Most people don’t like fighting with their spouse. Emotions can run high, and it’s hard to own up to your own faults and triggers. As a result, you might try to avoid conflict. You sidestep bringing up certain issues, even if deep down you know you should address them. Sweeping issues under the rug might work in the short-term, but over time it has a tendency to create distance and resentment between you. It’s uncomfortable, but learning to take the leap into addressing issues – and no longer being afraid of conflict – strengthens your relationship and helps you grow. Learn to be patient with each other and understand that some conflicts are not solved in one conversation. When you can both commit to working on them together (and doing the necessary self-reflective work as well), you’ll find you’re more comfortable with conflict. And you’ll gain the confidence to take on even more.
Changing every aspect of your marriage for the better isn’t realistic – or typically even necessary. A more productive way of thinking is focusing on specific, actionable ways to change your behaviors. Instead of trying to plant a whole new tree, focus on just a few leaves.
Thank you
I like the concept of working on just a ‘leaf’ at a time, similar to taking ‘baby-steps’. I like using metaphors and analogies when working with clients/couples as it’s taking the focus off them personally and unto a comparison. Most times, when a couple is seeking therapy, the emotions run high and they are ready to end the marriage (‘throw the baby out with the bath water’) and guidance of focusing on certain behaviors only, that is hurting the marriage without ‘discounting the positive’ is helpful. Learning to speak up and being ‘assertive’ (as this article indicates) is vital. Yet, it does not mean to be aggressive and yelling but firm and gentle at the same time, which can take time to learn in a fragile marriage.
Well said Liz!
Thanks again for concrete helpful comments and useful advice
Awesome article! Practicing assertiveness has greatly improved communication in our marriage! I’ve also been focusing on this aspect a lot when facilitating premarital counseling and teaching couples about effective communication.

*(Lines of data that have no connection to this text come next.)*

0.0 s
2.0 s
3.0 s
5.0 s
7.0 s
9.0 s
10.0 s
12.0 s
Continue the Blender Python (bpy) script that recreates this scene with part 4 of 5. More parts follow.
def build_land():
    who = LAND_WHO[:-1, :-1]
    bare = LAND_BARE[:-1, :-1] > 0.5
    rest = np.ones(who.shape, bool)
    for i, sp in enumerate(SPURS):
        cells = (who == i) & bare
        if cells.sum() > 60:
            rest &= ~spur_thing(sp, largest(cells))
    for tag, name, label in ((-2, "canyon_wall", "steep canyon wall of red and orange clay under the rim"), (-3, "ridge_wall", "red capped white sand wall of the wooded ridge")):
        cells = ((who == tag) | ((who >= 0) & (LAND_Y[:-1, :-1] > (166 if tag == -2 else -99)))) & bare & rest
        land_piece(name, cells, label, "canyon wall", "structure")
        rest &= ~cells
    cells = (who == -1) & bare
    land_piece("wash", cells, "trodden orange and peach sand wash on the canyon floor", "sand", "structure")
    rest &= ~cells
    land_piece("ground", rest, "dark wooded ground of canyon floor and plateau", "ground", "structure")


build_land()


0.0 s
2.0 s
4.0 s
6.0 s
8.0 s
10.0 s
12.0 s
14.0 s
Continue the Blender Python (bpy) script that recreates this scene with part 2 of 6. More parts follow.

As a Chaplain and Pastor, I find the post very helpful as a reminder, that I don’t remember as much as I’d like to when counseling and in Hospice Care. You’d be surprised the questions I get asked dealing with Hospice Care that relate to this subject matter. Emotions run very high. That said there are many applications, not just marriage counseling.
I believe this is a very good way to build true trust to one another. At the start of a New Year society has trained us to set new goals which help us to improve at the start of a new year. Looking at our marriage relationship to become more honest and open to one another’s feelings and needs could benefit our relationships. Also it’s not always always fixing the other person that is important, it’s looking at how we can better serve God by serving others.
So start with me.
Thanks for sharing. Gary from Stillwater.